Nvidia has made a couple of announcements regarding its high-performance computing efforts ahead of the International Conference for High-Performance Computing that kicks off next week, the first of which is unified memory support in CUDA 6.
The hope is that this will greatly ease the process writing programs that use CUDA, by simplifying the process of managing memory access.
Previous implementations of CUDA have relied on the programmer to manage the exchange of information from CPU/system memory to GPU memory. This creates a sizeable and somewhat unnecessary overhead for coders. With the new unified memory system, though, programmers can access and operate on any memory resource, regardless of which pool of memory the address actually resides in.
The system doesn't actually eliminate the physical requirement to copy the memory contents from one pool to another but does remove the need for programmers to manage that part of the process - CUDA 6 does it automatically.
This is contrast to the unified memory implementation that AMD has been lauding on its upcoming Kaveri APUs. Those chips actually use the same block of memory, eliminating the need to copy the data from one block to another entirely.
Indeed it is quite possible that the new CUDA 6 solution will have a negative impact on performance, as finer control of memory management is taken away from the program.
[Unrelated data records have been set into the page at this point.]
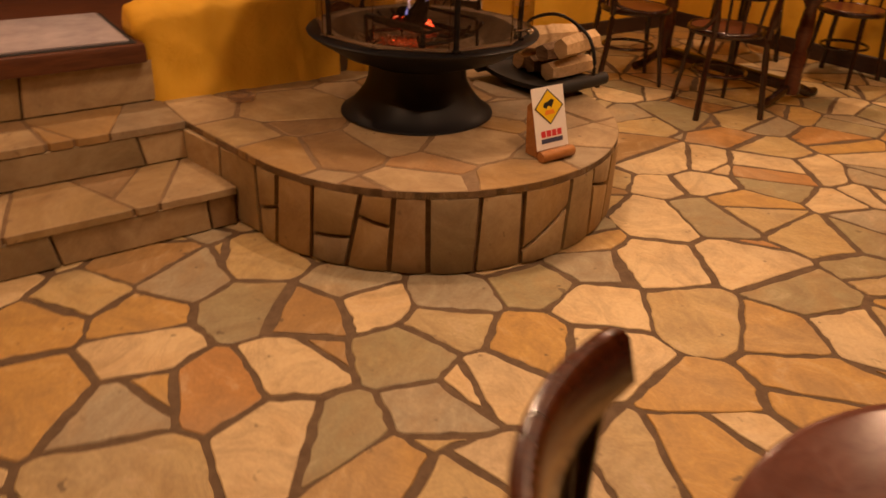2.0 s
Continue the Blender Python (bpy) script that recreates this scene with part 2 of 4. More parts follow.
def stone_material(name, island=False, rough=(0.34, 0.6), sharp=1.0, dust_shade=0.0):
    """Sawn-off quartzite flags: cream, ochre, rust and grey-green, each its own, veined and clouded."""
    m = material(name)
    n = Nodes(m)
    if island:
        geo = n.node("ShaderNodeNewGeometry")
        rnd = geo.outputs["Random Per Island"]
        v = n.coords()
    else:
        v = n.coords(shift=True, turn=True)
        rnd = n.node("ShaderNodeObjectInfo").outputs["Random"]
    cream, ochre, grey, rust, sand, moss, umber = (0.70, 0.575, 0.34), (0.53, 0.345, 0.105), (0.39, 0.355, 0.25), (0.48, 0.265, 0.09), (0.53, 0.42, 0.20), (0.35, 0.315, 0.18), (0.37, 0.24, 0.10)
    base = n.ramp(rnd, [(0.0, cream), (0.13, ochre), (0.24, grey), (0.35, sand), (0.48, rust), (0.54, cream), (0.65, moss), (0.76, ochre), (0.86, sand), (0.94, umber)], constant=True)
    cloud = n.noise(v, 4.5, 6, 0.62, 0.9)
    broad = n.noise(v, 1.9, 3, 0.5, 0.3)
    tint = n.mix(n.ramp(cloud, [(0.46, (0, 0, 0)), (0.68, (0.75, 0.75, 0.75))]), base, n.mix(0.45, base, (0.48, 0.29, 0.10)))
    tint = n.mix(n.ramp(broad, [(0.48, (0, 0, 0)), (0.66, (0.6, 0.6, 0.6))]), tint, n.mix(0.55, base, (0.34, 0.32, 0.25)))
    streak = n.node("ShaderNodeTexNoise", Scale=4.0, Detail=7.0, Roughness=0.72, Distortion=1.6)
    mp = n.node("ShaderNodeMapping")
    mp.inputs["Scale"].default_value = (1.0, 1.6, 1.0)
    n.link(v, mp.inputs["Vector"])
    n.link(mp.outputs["Vector"], streak.inputs["Vector"])
    veined = n.mix(n.ramp(streak.outputs["Fac"], [(0.44, (0, 0, 0)), (0.64, (0.62, 0.62, 0.62))]), tint, n.mix(0.6, tint, (0.20, 0.13, 0.07)))
    veined = n.mix(n.ramp(streak.outputs["Fac"], [(0.28, (0.5, 0.5, 0.5)), (0.44, (0, 0, 0))]), veined, (0.62, 0.53, 0.38))
    veined = n.mix(n.ramp(n.noise(v, 2.4, 6, 0.68, 0.5), [(0.5, (0, 0, 0)), (0.72, (0.62, 0.62, 0.62))]), veined, n.mix(0.55, veined, (0.21, 0.12, 0.05)))
    grain = n.noise(v, 80.0, 3, 0.7)
    full = n.mix(0.22, veined, n.ramp(grain, [(0.3, (0.25, 0.2, 0.14)), (0.7, (0.72, 0.66, 0.55))]), "OVERLAY")
    pits = n.noise(v, 19.0, 2, 0.5)
    full = n.mix(n.ramp(pits, [(0.70, (0, 0, 0)), (0.76, (0.7, 0.7, 0.7))]), full, (0.10, 0.07, 0.04))
    # brown mix: dust on the hearth top, painted shade on the upright risers
    if dust_shade:
        full = n.mix(dust_shade, full, n.ramp(n.noise(v, 2.6, 5, 0.65, 0.8), [(0.36, (0.33, 0.245, 0.15)), (0.5, (0.21, 0.13, 0.066)), (0.64, (0.11, 0.058, 0.027))]))
    n.colour(full)
    n.rough(cloud, *rough)
    soft = n.bump(n.noise(v, 7.0, 4, 0.55), 0.28 * sharp, 0.012)
    n.bump(grain, 0.1 * sharp, 0.003, soft)
    return m


def wood_material(name, dark, light, rough=(0.16, 0.3), scale=(6, 6, 0.8), gloss=0.5, wear=None, coat=0.0, scuff=0.0):
    m = material(name, specular=gloss)
    n = Nodes(m)
    v = n.coords(scale, shift=True)
    fibre = n.noise(v, 5.0, 6, 0.65, 0.8)
    c = n.ramp(fibre, [(0.3, dark), (0.7, light)])
    big = n.noise(n.coords((1, 1, 1), shift=True), 3.0, 3, 0.5)
    if wear:
        c = n.mix(n.ramp(n.noise(n.coords((16, 1.6, 1), shift=True), 4.0, 6, 0.7, 1.0), [(0.5, (0, 0, 0)), (0.62, (0.9, 0.9, 0.9))]), c, wear)
    n.colour(c)
    if scuff:
        fine = n.ramp(n.noise(n.coords((1, 1, 1)), 75, 5, 0.75, 0.6), [(0.46, (0, 0, 0)), (0.66, (scuff, scuff, scuff))])
        big = n.mix(1.0, n.ramp(big, [(0, (0, 0, 0)), (1, (1, 1, 1))]), fine, "ADD")
    n.rough(big, *rough)
    n.bump(fibre, 0.06, 0.002)
    m.node_tree.nodes["Principled BSDF"].inputs["Coat Weight"].default_value = coat
    return m


FLAG = stone_material("flagstone")
FLAG_FAR = stone_material("flagstone_far", island=True)
HEARTH_STONE = stone_material("hearth_stone", rough=(0.45, 0.72), dust_shade=0.55)
# the brown mix darkens the risers as if they stood in shade
RISER_STONE = stone_material("riser_stone", rough=(0.5, 0.75), sharp=1.4, dust_shade=0.55)

GROUT = material("grout", (0.16, 0.115, 0.075), 0.85)
n = Nodes(GROUT)
v = n.coords()
n.colour(n.ramp(n.noise(v, 18, 5, 0.7), [(0.3, (0.095, 0.062, 0.036)), (0.7, (0.17, 0.118, 0.07))]))
n.bump(n.noise(v, 120, 4, 0.7), 0.5, 0.004)

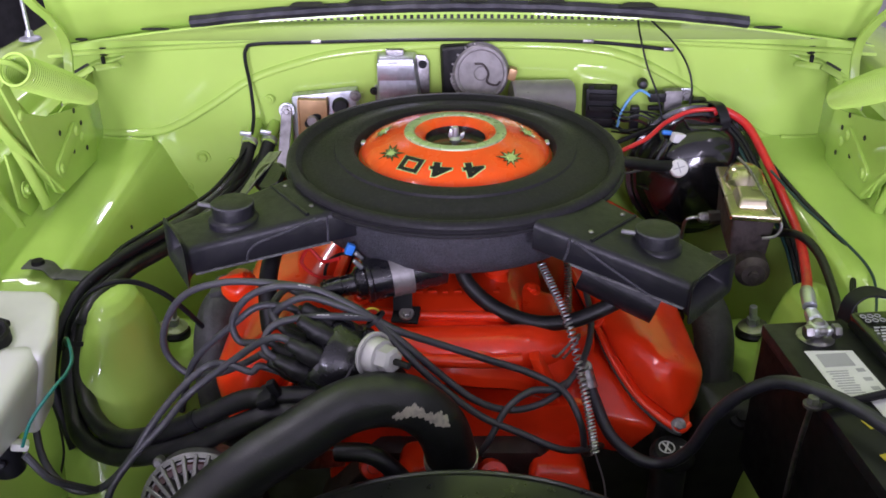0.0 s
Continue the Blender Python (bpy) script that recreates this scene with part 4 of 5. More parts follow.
    for p, ax in (((-0.462, 0.972, 0.768), (0.1, 0.6, 0.7)), ((-0.464, 0.955, 0.75), (0.05, 0.5, 0.8))):
        tagged(part("wire_tie", merge(lathe([(0.0280, -0.003), (0.0295, -0.003), (0.0295, 0.003), (0.0280, 0.003)], to_axis(p, ax) @ Matrix.Diagonal((1, 0.8, 1, 1)), 24, True), box((0.016, 0.010, 0.008), Matrix.Translation(Vector(p) + Vector((0.032, -0.012, 0))), 0.003)), BLACK_SATIN), "black plastic tie round the heater hoses", "cable tie", "hose ties")


hoses()


def alternator():
    a = thing("alternator", (-0.280, 0.76, 0.60), "ribbed cast aluminium alternator with red windings", "alternator")
    m = to_axis((-0.276, 0.784, 0.652), (0.03, -0.92, 0.38)) @ Matrix.Scale(0.88, 4)
    part("case", lathe([(0, 0.0), (0.070, 0.0), (0.074, 0.004), (0.074, 0.038), (0.070, 0.040), (0.064, 0.034), (0.0, 0.034)], m, 48), ALU, a)
    part("stator", lathe([(0.066, 0.036), (0.066, 0.052), (0.050, 0.056), (0.048, 0.036)], m, 48), ALU, a)
    part("winding", lathe([(0.064, 0.050), (0.062, 0.058), (0.055, 0.060), (0.052, 0.054)], m, 48), COPPER, a, "red lacquered copper winding")
    for k in range(28):
        an = 2 * math.pi * k / 28
        part("rib", box((0.044, 0.0056, 0.014), m @ Matrix.Rotation(an, 4, "Z") @ pose(0.051, 0, 0.058, 0, 28, 0), 0.001, 1), ALU, a)
    part("outer_ring", lathe([(0.070, 0.038), (0.075, 0.040), (0.075, 0.050), (0.069, 0.054), (0.067, 0.048)], m, 48, True), ALU, a)
    hub = part("hub", lathe([(0.034, 0.066), (0.034, 0.072), (0.028, 0.074), (0.026, 0.060), (0.0, 0.060)], m, 40), ALU, a)
    # Black disc colours in the shade of the hub's bore
    part("hub_bore", lathe([(0.0, 0.0735), (0.0320, 0.0735), (0.0320, 0.07), (0, 0.07)], m, 32), CASE, hub)
    for k in (0.4, 2.5, 4.6):
        part("lug", cyl(0.007, 0.02, m @ Matrix.Rotation(k + 1.9, 4, "Z") @ pose(0.078, 0, 0.025), 16, 0.003), ALU, a)
    br = thing("alternator_bracket", (-0.2, 0.76, 0.70), "bare metal slotted alternator bracket with bolt", "bracket")
    part("strap", strip([(-0.235, 0.765, 0.725), (-0.200, 0.765, 0.730), (-0.16, 0.79, 0.70), (-0.12, 0.84, 0.66)], (0, 0.3, 1), 0.022, 0.005), STEEL, br)
    bolt(BOLT_ZINC, (-0.200, 0.760, 0.732), (0, -0.8, 0.4), br)
    return a


alternator()


def cooling():
    s = thing("fan_shroud", (0.02, 0.55, 0.4), "black curved fan shroud at the radiator", "fan shroud")
    c, R = Vector((0.021, 0, 0.402)), 0.338

    def roll(u, v):
        an = radians(20 + 140 * u)
        rr = R + 0.002 * math.exp(-(v / 0.03) ** 2)
        return (c.x + rr * math.cos(an), 0.722 - 0.20 * v, c.z + rr * math.sin(an))
    part("ring", sheet(roll, 60, 14, 0.004), SHROUD, s)
    part("rim", tube([(c.x + 0.339 * math.cos(radians(20 + 7 * k)), 0.722, c.z + 0.339 * math.sin(radians(20 + 7 * k))) for k in range(21)], 0.004, 8, 3), SHROUD, s)
    # Unseen radiator, added to shade the engine's lower front
    r = thing("radiator", (MID, 0.47, 0.3), "unseen black radiator core with top tank, added for shade", "radiator")
    part("core", box((0.66, 0.05, 0.40), pose(MID, 0.455, 0.48), 0.004), BLACK_DULL, r)
    part("top_tank", box((0.60, 0.07, 0.06), pose(MID, 0.46, 0.71), 0.015, 3), BLACK_SATIN, r)
    # Unseen support, added to block front light: low at left, raised elsewhere
    p = part("light_block_support", merge(box((1.22, 0.03, 0.50), pose(MID, 0.33, 0.51), 0.004), box((0.25, 0.10, 0.04), pose(-0.448, 0.33, 0.775), 0.008), box((0.965, 0.03, 0.20), pose(0.1645, 0.36, 0.83), 0.004), box((0.965, 0.10, 0.035), pose(0.1645, 0.38, 0.925), 0.008)), GREEN)
    tagged(p, "unseen green radiator support panel, added to block light", "radiator support", kind="structure")
    # Rails and pan added to close the bay below, coloured near black
    f = part("frame_floor", merge(box((0.95, 1.25, 0.02), pose(MID, 0.95, 0.27), 0), box((0.08, 1.3, 0.10), pose(MID - 0.40, 0.95, 0.32), 0.01), box((0.08, 1.3, 0.10), pose(MID + 0.40, 0.95, 0.32), 0.01)), NEAR_BLACK)
    tagged(f, "near-black frame rails and lower pan, added", "car frame", kind="structure")


cooling()


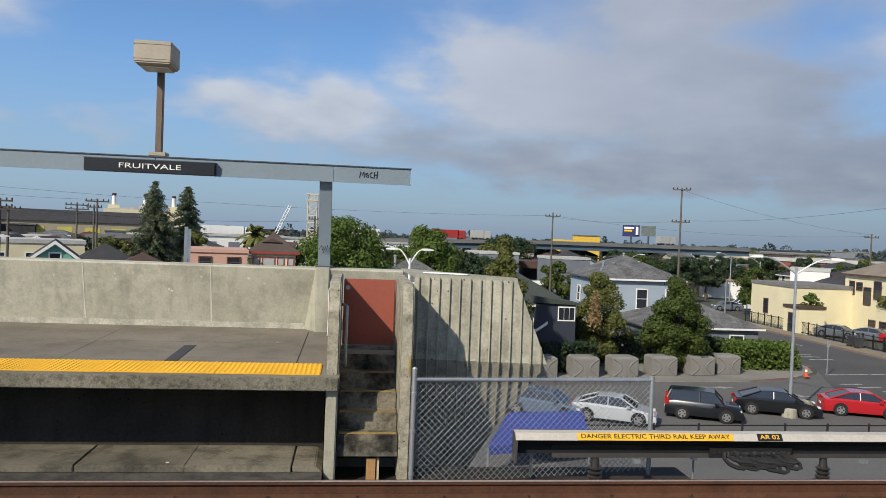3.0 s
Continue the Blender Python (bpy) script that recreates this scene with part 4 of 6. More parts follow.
tree(19.5, 56.0, -0.45, 5.2, 7.2, 1, LEAF_D, 26000, 0.10, shape="oval", label="street tree with a patch of dry brown vine", clumps=90)
dv = thing("dry_vine", "hanging patch of dry brown vine on a tree", "vine", at=pose(18.3, 53.55, -4.9))
g_ = np.random.default_rng(77)
p_ = np.stack([g_.normal(size=800) * 0.22 * np.linspace(0.6, 1.4, 800), g_.normal(size=800) * 0.12, np.linspace(2.4, 0.1, 800) + g_.normal(size=800) * 0.2], 1)
part("tangle", leaf_mesh("tangle", p_, 0.10, LEAF_DRY, 77), None, dv)["kind"] = "stuff"
tree(25.1, 54.3, -0.35, 5.8, 7.5, 2, LEAF_A, 30000, 0.10, shape="oval", label="dense dark green street tree by the blue house", clumps=100)
tree(-0.5, 60, 2.9, 8.6, 8.6, 3, LEAF_B, 40000, 0.12, label="broad bright green tree behind the parapet", clumps=110)
tree(6.5, 65, 2.4, 7.0, 8.0, 4, LEAF_B, 30000, 0.12, label="broad bright green tree", clumps=90)
tree(10.3, 49, 1.9, 4.4, 9.0, 5, LEAF_D, 24000, 0.10, label="tall slim green tree beside the end wall", clumps=90, shape="oval")
tree(-6.5, 66, 0.9, 5, 6, 6, LEAF_A, 7000, 0.15, label="green tree behind the cream house", clumps=50)
tree(-13.4, 68.7, 1.95, 3.6, 7, 7, LEAF_D, 12000, 0.12, shape="column", label="dense olive-green tree beside a grey post", clumps=30)
tree(-62.2, 31.9, 1.55, 6.6, 5.5, 8, LEAF_A, 12000, 0.15, label="row of bushy green trees beyond the parapet", clumps=30)
tree(-66.5, 33.5, 1.0, 5.5, 5, 18, LEAF_A, 9000, 0.15, label="bushy mid-green station tree")
tree(-49.2, 34.3, 1.75, 5.2, 5.5, 9, LEAF_B, 13000, 0.14, label="bushy green tree by the station", clumps=30)
tree(-46, 33.5, 0.7, 3.6, 4.5, 19, LEAF_A, 7000, 0.14, label="small bushy green tree")
tree(-130.6, 92.3, 4.1, 10, 8, 10, LEAF_C, 9000, 0.26, label="dark round-headed town tree")
tree(-90.2, 79.1, 4.4, 6.0, 11, 12, LEAF_C, 20000, 0.15, shape="oval", label="tall dark columnar tree", clumps=150)
tree(-86.8, 82.8, 4.6, 5.6, 11, 13, LEAF_C, 20000, 0.15, shape="oval", label="tall dark columnar tree", clumps=150)
tree(-93.0, 117.6, 2.0, 6, 8, 14, LEAF_C, 7000, 0.2, label="dark green tree among roofs")
tree(-91.3, 131.3, 4.2, 4, 11, 15, LEAF_C, 7000, 0.2, shape="column", label="dark columnar tree behind roofs")
tree(-161.9, 190.5, 3.1, 7, 6, 16, LEAF_C, 5000, 0.32, label="dark flat-headed town tree")
tree(40, 96, -1.4, 5, 5, 17, LEAF_A, 7000, 0.14, label="small green street tree")
tree(53.3, 80.5, -3.3, 2.4, 4.2, 27, LEAF_B, 2500, 0.14, label="young green tree by the parked cars")
tree(57, 99, -1.0, 6, 6, 20, LEAF_A, 8000, 0.15, label="green tree behind the flat-roofed house")
tree(46, 118, 0.2, 8, 6.5, 21, LEAF_A, 9000, 0.17, label="green street tree at the junction")
tree(38, 178, 2.2, 13, 9, 22, LEAF_C, 14000, 0.26, label="broad dark tree below the billboard")
tree(20, 118, -1.5, 9, 5, 23, LEAF_C, 9000, 0.2, label="dark green broad tree")
fir(-24.4, 97.0, 6.6, 9.4, 31, "tall dark conifer behind the houses")
fir(-21.6, 101.7, 6.6, 8.6, 32, "tall dark conifer behind the houses", 2.0)
palm(-63.3, 90.0, 7.3, 1.5, 41, "tall slender palm with a shaggy crown", True)
palm(-10.4, 84.4, 1.9, 2.4, 42, "bushy fan palm behind the houses")
# clipped hedge
hp = np.random.default_rng(5).uniform(-1, 1, (5200, 3))
hp[:, 2] = np.abs(hp[:, 2])
hp = hp / np.maximum(1.0, np.linalg.norm(hp * [0.75, 0.75, 0.8], axis=1))[:, None]
hedge = tagged(part("hedge", leaf_mesh("hedge", hp * np.array([3.3, 1.5, 2.3]) + np.array([32.6, 56.2, G_Z]), 0.15, LEAF_B, 6), None), "dense bright green hedge at the street corner", "hedge", "", "stuff")
for i, (x, y, w) in enumerate(((15.5, 53.0, 5.5), (21.5, 57.5, 6), (27.5, 57, 5))):
    q = np.random.default_rng(60 + i).uniform(-1, 1, (2600, 3))
    q[:, 2] = np.abs(q[:, 2])
    tagged(part("shrubs", leaf_mesh("shrubs", q * np.array([w / 2, 0.9, 2.4]) + np.array([x, y, G_Z]), 0.16, LEAF_C, 66 + i), None), "dark shrubs under the street trees", "shrub", "", "stuff")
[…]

However, coders will still have the option to manually control memory if needed, while providing a simpler solution for those that don't require more granular control.
Also announced today is that CUDA 6 will include new BLAS and FFT libraries that a tuned for multi-GPU scaling, with them optimised to support up to 8 GPUs in a node.
Today's final announcement regarding Nvidia and HPC is that the open source parallel programming standard OpenACC (that support Nvidia GPUs), will be incorporated into the GNU Compiler Collection (GCC) bringing GPU acceleration support to the popular compiler.